My noble friend Lord Hawke described it as a physical control, although I think that economists usually classify it as one of the monetary controls. We ought not to be surprised at this desire for greater consumption. We do not want to stop it altogether. We want only to hold it within limits, so that it will not cause a revival of inflation and divert too much of our effort away from exports, so that it will not promote, as excessive home expenditure does promote, an adverse balance of payments.

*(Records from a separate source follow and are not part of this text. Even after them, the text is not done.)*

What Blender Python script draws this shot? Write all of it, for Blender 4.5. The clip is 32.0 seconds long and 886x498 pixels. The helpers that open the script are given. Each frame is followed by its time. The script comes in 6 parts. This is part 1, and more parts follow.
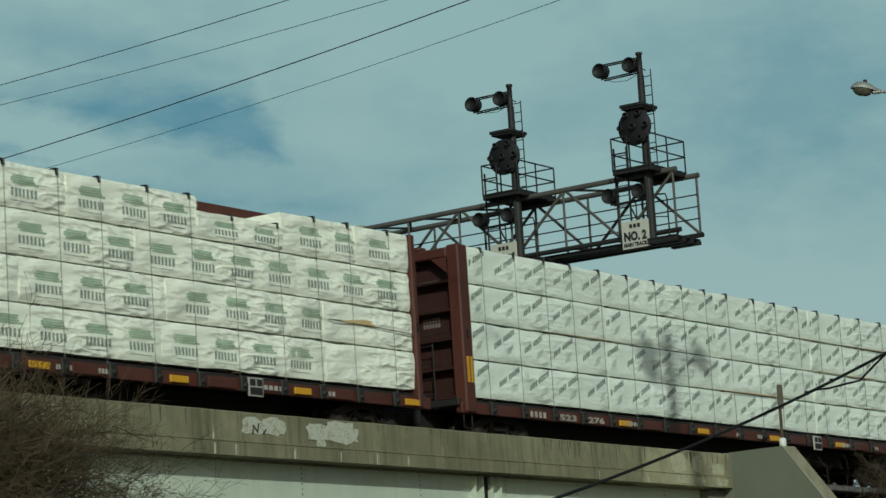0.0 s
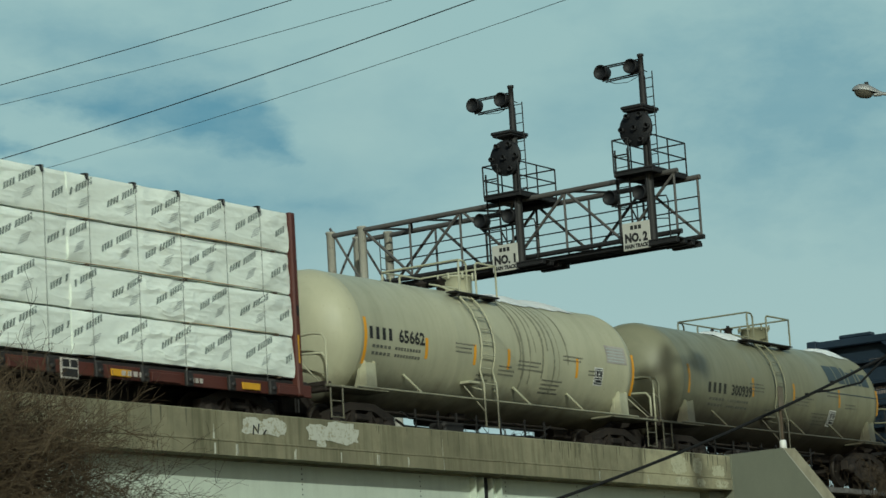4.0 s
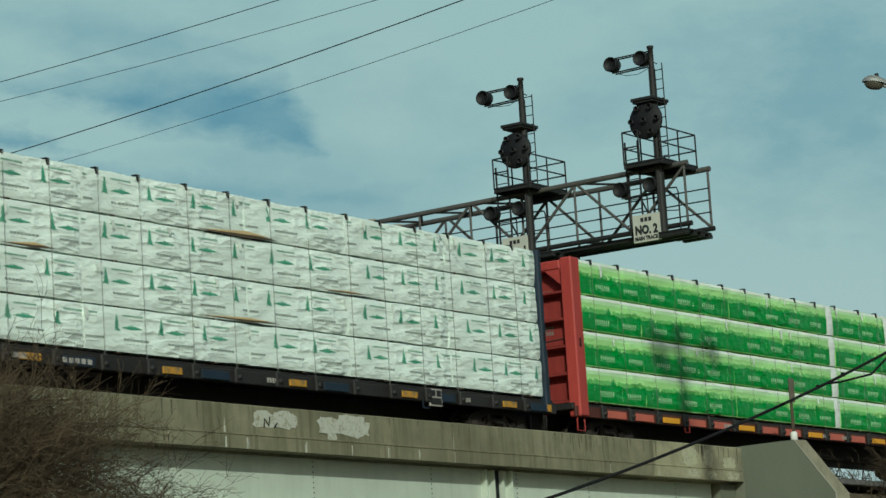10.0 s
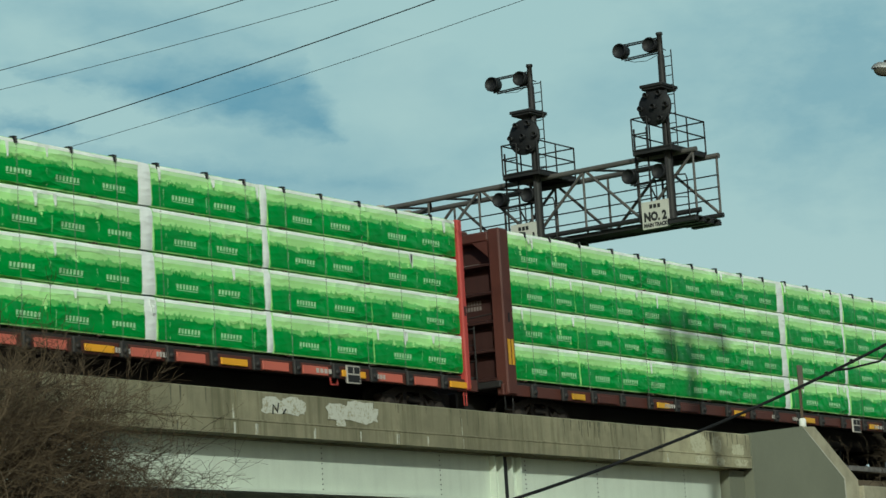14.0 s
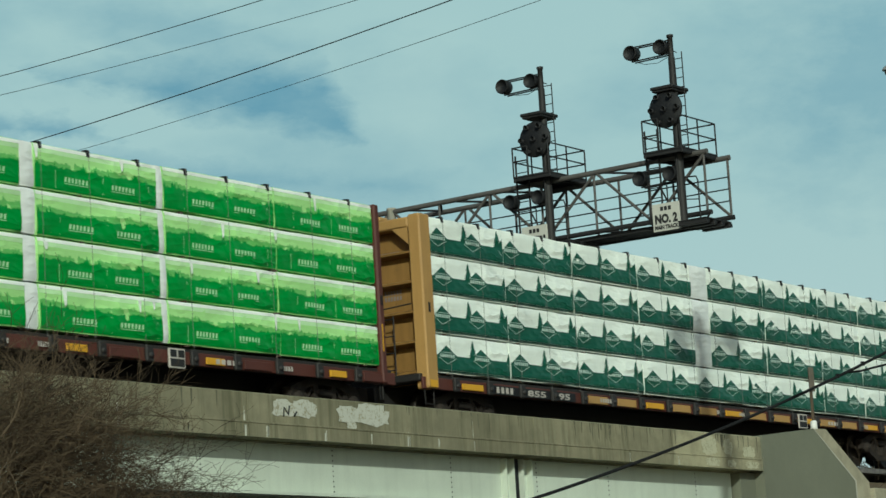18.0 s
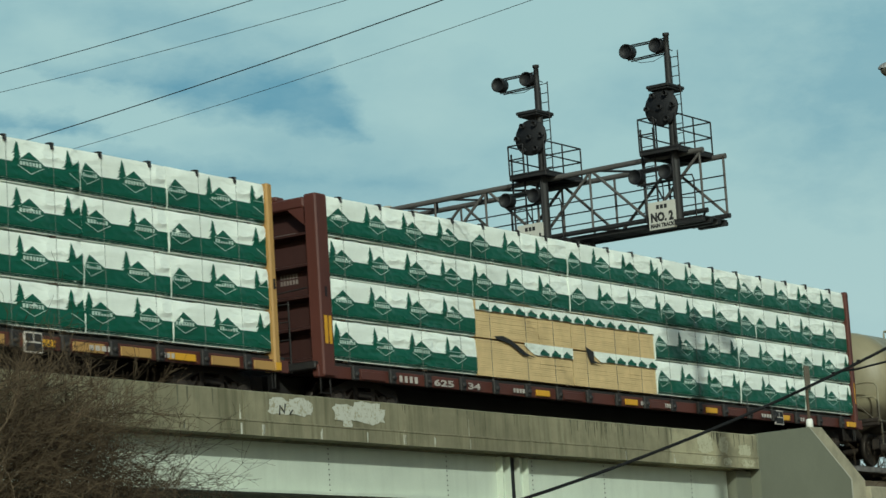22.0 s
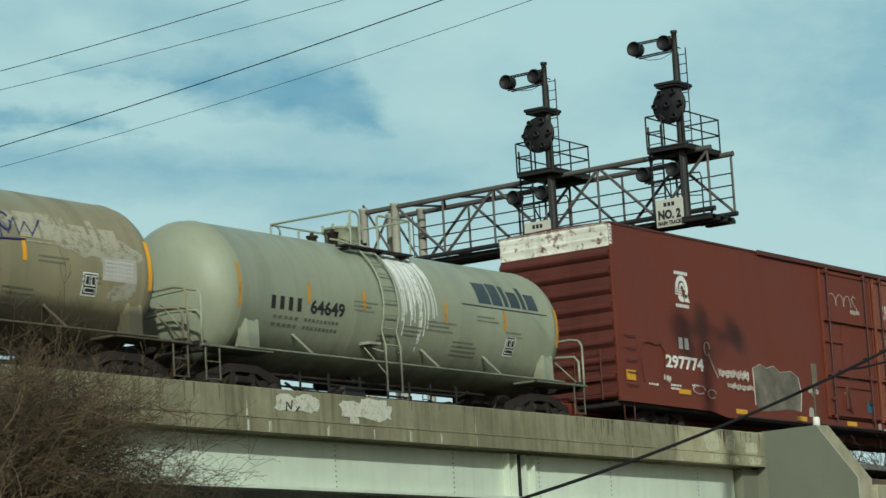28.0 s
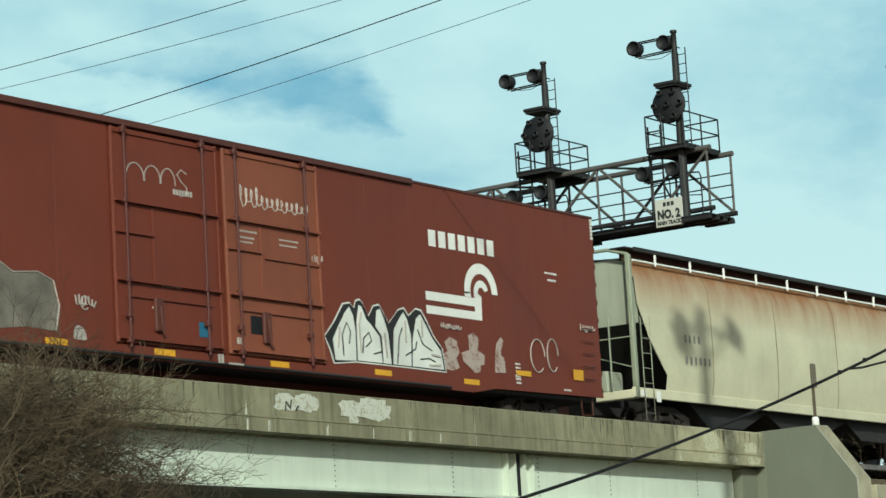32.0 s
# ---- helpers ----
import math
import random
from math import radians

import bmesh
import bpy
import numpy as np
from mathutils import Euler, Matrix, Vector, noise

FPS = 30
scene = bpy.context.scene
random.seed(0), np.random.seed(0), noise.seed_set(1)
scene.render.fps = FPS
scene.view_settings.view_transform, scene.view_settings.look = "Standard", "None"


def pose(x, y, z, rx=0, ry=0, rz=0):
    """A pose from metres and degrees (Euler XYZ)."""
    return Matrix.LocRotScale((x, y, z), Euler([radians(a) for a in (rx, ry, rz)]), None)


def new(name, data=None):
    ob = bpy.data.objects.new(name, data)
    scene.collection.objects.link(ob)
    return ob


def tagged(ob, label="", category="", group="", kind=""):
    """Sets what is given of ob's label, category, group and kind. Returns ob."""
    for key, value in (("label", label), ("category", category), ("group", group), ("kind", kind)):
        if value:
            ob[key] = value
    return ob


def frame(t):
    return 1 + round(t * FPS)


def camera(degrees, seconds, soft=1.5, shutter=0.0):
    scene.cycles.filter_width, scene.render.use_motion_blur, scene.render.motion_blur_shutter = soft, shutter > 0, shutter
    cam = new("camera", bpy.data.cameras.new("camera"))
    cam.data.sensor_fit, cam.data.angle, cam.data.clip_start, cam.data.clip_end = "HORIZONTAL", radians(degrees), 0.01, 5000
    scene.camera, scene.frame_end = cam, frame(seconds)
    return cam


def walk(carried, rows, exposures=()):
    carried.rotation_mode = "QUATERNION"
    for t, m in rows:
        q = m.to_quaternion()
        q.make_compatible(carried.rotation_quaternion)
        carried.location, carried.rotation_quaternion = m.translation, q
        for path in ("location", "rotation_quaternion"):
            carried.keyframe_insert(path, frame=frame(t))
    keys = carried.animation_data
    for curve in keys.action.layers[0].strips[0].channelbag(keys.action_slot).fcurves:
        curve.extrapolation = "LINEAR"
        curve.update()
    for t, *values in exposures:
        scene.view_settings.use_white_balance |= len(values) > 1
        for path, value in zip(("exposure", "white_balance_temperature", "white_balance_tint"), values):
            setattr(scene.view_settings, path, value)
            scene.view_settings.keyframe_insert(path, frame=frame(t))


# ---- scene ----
EYE = (0.0, 0.0, 1.6)

# seconds, then the camera's turn in degrees
VIEW = [
    (0, 99.622, 3.656, -55.794), (0.5, 99.596, 3.543, -55.818), (1, 99.594, 3.365, -55.845),
    (1.5, 99.608, 3.482, -55.800), (2, 99.629, 3.459, -55.759), (2.5, 99.651, 3.636, -55.726),
    (3, 99.672, 3.559, -55.751), (3.5, 99.660, 3.470, -55.812), (5.5, 99.562, 3.530, -55.754),
    (6, 99.508, 3.467, -55.719), (6.5, 99.456, 3.510, -55.707), (7, 99.424, 3.570, -55.702),
    (7.5, 99.423, 3.565, -55.713), (8, 99.430, 3.731, -55.654), (8.5, 99.455, 3.802, -55.597),
    (9, 99.454, 3.784, -55.583), (9.5, 99.482, 3.848, -55.541), (10, 99.503, 3.604, -55.566),
    (10.5, 99.506, 3.570, -55.548), (11, 99.491, 3.545, -55.508), (11.5, 99.465, 3.763, -55.435),
    (12, 99.425, 3.817, -55.395), (12.5, 99.408, 3.762, -55.405), (13, 99.381, 3.738, -55.409),
    (13.5, 99.317, 3.529, -55.429), (14, 99.230, 3.524, -55.393), (14.5, 99.225, 3.626, -55.341),
    (16.5, 99.319, 3.420, -55.223), (17, 99.291, 3.440, -55.202), (17.5, 99.275, 3.544, -55.161),
    (18, 99.295, 3.529, -55.164), (18.5, 99.324, 3.553, -55.156), (19, 99.366, 3.618, -55.160),
    (19.5, 99.382, 3.453, -55.218), (20, 99.347, 3.333, -55.268), (20.5, 99.275, 3.658, -55.223),
    (21, 99.255, 3.732, -55.207), (21.5, 99.254, 3.515, -55.255), (22, 99.253, 3.536, -55.250),
    (22.5, 99.248, 3.501, -55.243), (23, 99.223, 3.532, -55.218), (23.5, 99.213, 3.625, -55.192),
    (24, 99.207, 3.652, -55.170), (24.5, 99.216, 3.486, -55.179), (25, 99.238, 3.488, -55.167),
    (25.5, 99.246, 3.535, -55.148), (27.5, 99.181, 3.338, -55.128), (28, 99.197, 3.338, -55.128),
    (28.5, 99.215, 3.353, -55.124), (29, 99.238, 3.395, -55.123), (29.5, 99.246, 3.413, -55.130),
    (30, 99.206, 3.471, -55.132), (30.5, 99.169, 3.429, -55.154), (31, 99.152, 3.507, -55.146),
    (31.5, 99.173, 3.317, -55.169), (32, 99.186, 3.292, -55.149),
]

FOV = 18.355
# metres run by the train at every whole second
RUN = [
    0.00, 7.23, 14.43, 21.61, 28.77, 35.90, 43.02, 50.11, 57.19, 64.24, 71.25,
    78.22, 85.16, 92.08, 99.01, 105.96, 112.91, 119.87, 126.83, 133.78, 140.73, 147.67,
    154.61, 161.55, 168.48, 175.39, 182.27, 189.12, 195.93, 202.73, 209.51, 216.29, 223.06,
]
EXPOSURE = [(t, stops, 5900, -11 if t < 13 else -9.5 if t < 27 else -7.5) for t, stops in ((0.0, -0.25), (2.0, -0.21), (3.5, -0.1), (6.0, 0.2), (8.0, 0.05), (9.0, -0.08), (10.0, -0.05), (12.0, 0.06), (13.0, 0.12), (25.0, 0.18), (28.0, 0.32), (29.0, 0.36), (30.0, 0.57), (32.0, 0.66))]
SKY_GLOW = 0.62


def rows_of_view():
    return [(t, pose(*EYE, rx, ry, rz)) for t, rx, ry, rz in VIEW]


cam = camera(FOV, 32.0, 1.5, 0.15)
walk(cam, rows_of_view(), EXPOSURE)

# ---- light ----
SUN_WAY = Vector((1.25, 1.0, -0.74)).normalized()      # the way the sunlight goes
sun = new("sun", bpy.data.lights.new("sun", "SUN"))
sun.data.energy, sun.data.angle, sun.data.color = 2.5, radians(0.55), (1.0, 0.95, 0.86)
sun.matrix_world = Matrix.Translation((-60, -50, 50)) @ SUN_WAY.to_track_quat("-Z", "Y").to_matrix().to_4x4()

world = bpy.data.worlds.new("world")
scene.world = world
world.use_nodes = True
wt = world.node_tree
sky = wt.nodes.new("ShaderNodeTexSky")
sky.sky_type, sky.sun_disc = "NISHITA", False
sky.sun_elevation = math.asin(-SUN_WAY.z)
sky.sun_rotation = math.atan2(-SUN_WAY.x, -SUN_WAY.y)
sky.dust_density, sky.air_density = 2.0, 1.0
wt.nodes["Background"].inputs["Strength"].default_value = 0.06
wt.links.new(sky.outputs[0], wt.nodes["Background"].inputs["Color"])

RAIL = 6.93          # height of the rails' top
TRACK = 32.9         # the near track's middle line
SIDE = 31.4          # the near side of the train


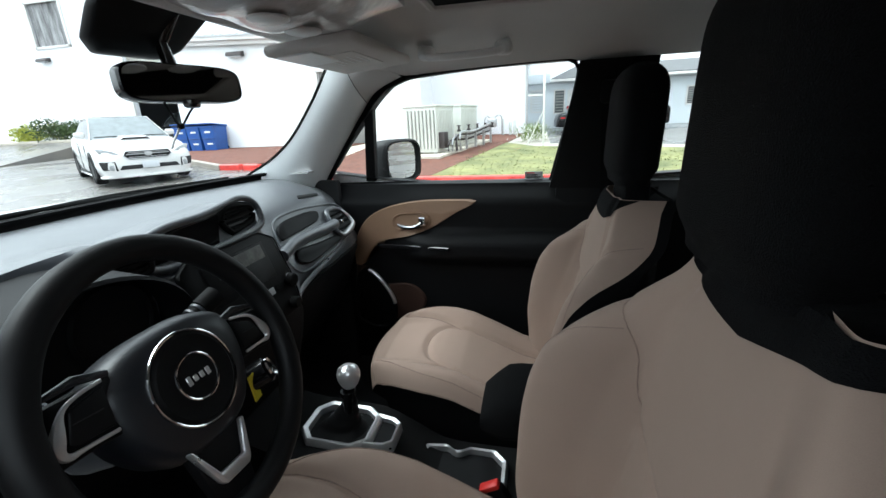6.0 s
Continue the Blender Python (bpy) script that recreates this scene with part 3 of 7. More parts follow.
for side in (-1, 1):
    part("front_wing", fender(side), PAINT, suv)
    # wheel-arch cladding
    for A, B in ((ARCH_F, ARCH_F_IN), (ARCH_R, ARCH_R_IN)):
        o, i = smoothline(A, 40), smoothline(B, 40)
        rows = []
        for t, off in ((0, -0.004), (0.0, 0.018), (0.08, 0.027), (0.5, 0.030), (0.92, 0.030), (1.0, 0.022), (1.0, -0.03), (1.0, -0.12)):
            rows.append([(p[0], side * (half_width(*p) + off), p[1]) for p in o * (1 - t) + i * t])
        part("arch_cladding", sheet(np.array(rows), flip=side > 0), PLASTIC, suv)
    for cx in (0.0, AXLE_R):
        a = np.linspace(radians(-12), radians(196), 30)
        liner = sheet([[(cx + 0.43 * math.cos(t), side * y, 0.345 + 0.43 * math.sin(t)) for t in a] for y in (0.88, 0.75, 0.60)])
        wall = (np.array([(cx + 0.44 * math.cos(t), side * 0.6, 0.345 + 0.44 * math.sin(t)) for t in a]), [tuple(range(30))])
        part("arch_liner", merge(liner, wall), DARK, suv)
    # sill cladding
    top = along(DOOR_BOTTOM + REAR_BOTTOM, 40)
    rows = []
    for t, off in ((1.0, -0.006), (0.97, 0.012), (0.6, 0.016), (0.25, 0.01), (0.05, -0.02), (0.0, -0.08)):
        rows.append([(x, side * (half_width(x, 0.45) + off), 0.245 + (z - 0.245) * t) for x, z in top])
    part("sill_cladding", sheet(np.array(rows), flip=side < 0), PLASTIC, suv)

    # doors: outer skin, handle, mirror, frame, inner trim as children
    sink = lambda L: [(x, z - (0.026 * smoothstep(1.0, 1.12, z) if side > 0 else 0.0)) for x, z in L]
    BF, BR = sink(BELT_F), sink(BELT_R)
    GF = coons(DOOR_BOTTOM, BF, sink([(0.524, 0.462), (0.507, 0.62), (0.500, 0.9), (0.537, 1.083), (0.597, 1.178)]), sink([(1.507, 0.517), (1.560, 0.93), (1.582, 1.138)]), 110, 76)
    fdoor = part("front_door", panel(GF, side, 0, 0.022), PAINT, suv)
    GR = coons(REAR_BOTTOM, BR, sink([(1.517, 0.517), (1.568, 0.93), (1.590, 1.138)]), sink([(2.12, 0.466), (2.19, 0.61), (2.325, 0.815), (2.40, 0.862), (2.425, 1.05), (2.42, 1.216)]), 90, 76)
    rdoor = part("rear_door", panel(GR, side, 0, 0.022), PAINT, suv)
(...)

As for the aids which are given to exports, I believe they are the best provided by any country in the world—by the Board of Trade, the Federation of British Industries and institutions like the Scottish Council, Chambers of Commerce and, of course, our commercial representatives and our Trade Commissioners abroad. I am sure that whatever may happen about the Common Market or about world recessions or world recoveries, there is an enormous field for increased exports, both by small firms and by large, for those who take the trouble to find out what kind of goods are needed and what is going to sell best. But these efforts which we make in helping people and in encouraging them to export more must be balanced by a check on excessive consumption at home. That is, I think, absolutely necessary. The export drive is now taking place in circumstances which are not altogether easy—many of the difficulties have been underlined by your Lordships—and it may be, perhaps, that the difficulties next year will become even greater than seems likely at the present moment. Nevertheless I believe that we shall succeed.

LORD SILKIN

My Lords, I beg to move that this debate be now adjourned.

Moved, That the debate be now adjourned.—(Lord Silkin.)

On Question, Motion agreed to, and debate adjourned accordingly.

House adjourned at twelve minutes past eight o'clock.